Regarding the input parameters of the program (which might be entered at command line or
read from a file – whatever you prefer – but they should not be hard-coded), you can assume
that the maximum size of the queue may be any number between 10 and 10000, the number
of servers may be any number between 1 and 50, and the execution time of a request may be
any number between 1 and 100 time units. Apparently, the mean time between successive
arrivals may be any number between 1 (that is, requests arrive all the time) and 1000000 (the
latter meaning that, on average, one request is expected throughout the simulation).
If you run on a linux machine the executable
/opt/info/courses/COMP28112/ex3/lab3 (or $COMP28112/ex3/lab3)
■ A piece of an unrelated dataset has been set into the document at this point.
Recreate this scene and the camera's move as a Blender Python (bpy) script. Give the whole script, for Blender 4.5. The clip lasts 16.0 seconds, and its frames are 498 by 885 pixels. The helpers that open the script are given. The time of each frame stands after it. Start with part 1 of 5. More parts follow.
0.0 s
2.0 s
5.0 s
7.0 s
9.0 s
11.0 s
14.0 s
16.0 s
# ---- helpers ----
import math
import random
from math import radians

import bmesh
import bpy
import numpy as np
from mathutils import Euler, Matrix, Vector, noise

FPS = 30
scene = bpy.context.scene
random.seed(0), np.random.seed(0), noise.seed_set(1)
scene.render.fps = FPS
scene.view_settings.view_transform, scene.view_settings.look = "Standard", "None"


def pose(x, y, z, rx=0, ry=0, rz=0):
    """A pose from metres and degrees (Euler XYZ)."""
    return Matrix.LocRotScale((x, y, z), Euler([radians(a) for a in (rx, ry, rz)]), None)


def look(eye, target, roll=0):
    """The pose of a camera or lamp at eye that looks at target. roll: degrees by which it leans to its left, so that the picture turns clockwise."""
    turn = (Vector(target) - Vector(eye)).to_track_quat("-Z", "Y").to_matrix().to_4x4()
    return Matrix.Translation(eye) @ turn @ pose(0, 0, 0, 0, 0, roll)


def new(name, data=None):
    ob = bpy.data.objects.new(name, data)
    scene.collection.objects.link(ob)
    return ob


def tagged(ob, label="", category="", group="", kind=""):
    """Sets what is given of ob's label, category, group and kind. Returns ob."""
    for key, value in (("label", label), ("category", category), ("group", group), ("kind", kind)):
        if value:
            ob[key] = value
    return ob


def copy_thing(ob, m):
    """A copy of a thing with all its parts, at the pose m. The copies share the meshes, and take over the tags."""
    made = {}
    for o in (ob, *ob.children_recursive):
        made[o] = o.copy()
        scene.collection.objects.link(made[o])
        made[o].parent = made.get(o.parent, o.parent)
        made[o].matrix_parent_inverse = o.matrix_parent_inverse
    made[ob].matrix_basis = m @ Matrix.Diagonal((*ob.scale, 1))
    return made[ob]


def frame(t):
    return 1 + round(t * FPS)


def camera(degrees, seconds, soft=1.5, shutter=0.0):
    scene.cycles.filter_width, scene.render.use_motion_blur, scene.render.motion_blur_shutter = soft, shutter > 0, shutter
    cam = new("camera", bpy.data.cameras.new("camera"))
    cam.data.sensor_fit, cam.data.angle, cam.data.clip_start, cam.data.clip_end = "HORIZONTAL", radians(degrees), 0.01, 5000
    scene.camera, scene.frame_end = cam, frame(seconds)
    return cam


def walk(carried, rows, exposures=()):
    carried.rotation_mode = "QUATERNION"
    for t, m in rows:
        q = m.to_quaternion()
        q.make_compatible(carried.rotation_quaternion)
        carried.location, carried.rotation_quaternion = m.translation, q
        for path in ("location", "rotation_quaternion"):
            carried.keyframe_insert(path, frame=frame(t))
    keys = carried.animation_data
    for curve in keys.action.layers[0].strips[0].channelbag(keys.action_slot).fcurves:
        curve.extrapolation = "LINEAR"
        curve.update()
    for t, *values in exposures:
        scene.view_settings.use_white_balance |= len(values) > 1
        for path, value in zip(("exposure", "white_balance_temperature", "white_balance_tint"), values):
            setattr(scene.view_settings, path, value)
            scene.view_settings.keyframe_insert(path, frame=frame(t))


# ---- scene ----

with command line parameters
queue_size arrival_rate number_of_servers execution_time
(e.g., lab3 10000 3 2 25) you will get answers which are similar to what you should
be getting with your program (due to the randomness introduced in the program, there will be
small variations between different runs with the same parameters; in practice, for each set of
parameters, one would expect that multiple runs would take place to obtain a better idea
about the behaviour of the system).
Marking Scheme
Correct simulation of time 1
Correct simulation of random arrivals 2
Correct simulation and computation of queue size 2
Correct simulation of all the rest 2
Correct computation of output statistics 2
Quick completion of each simulation run (no more than 5 sec) 1
NB: You should put your solution in a file called solution3 in a directory called ex3 in
your COMP28112 directory.
References
[1] D. A. Menascé, V. A. F. Almeida. Capacity Planning for Web Performance: Metrics,
Models & Methods. 1998. Prentice-Hall.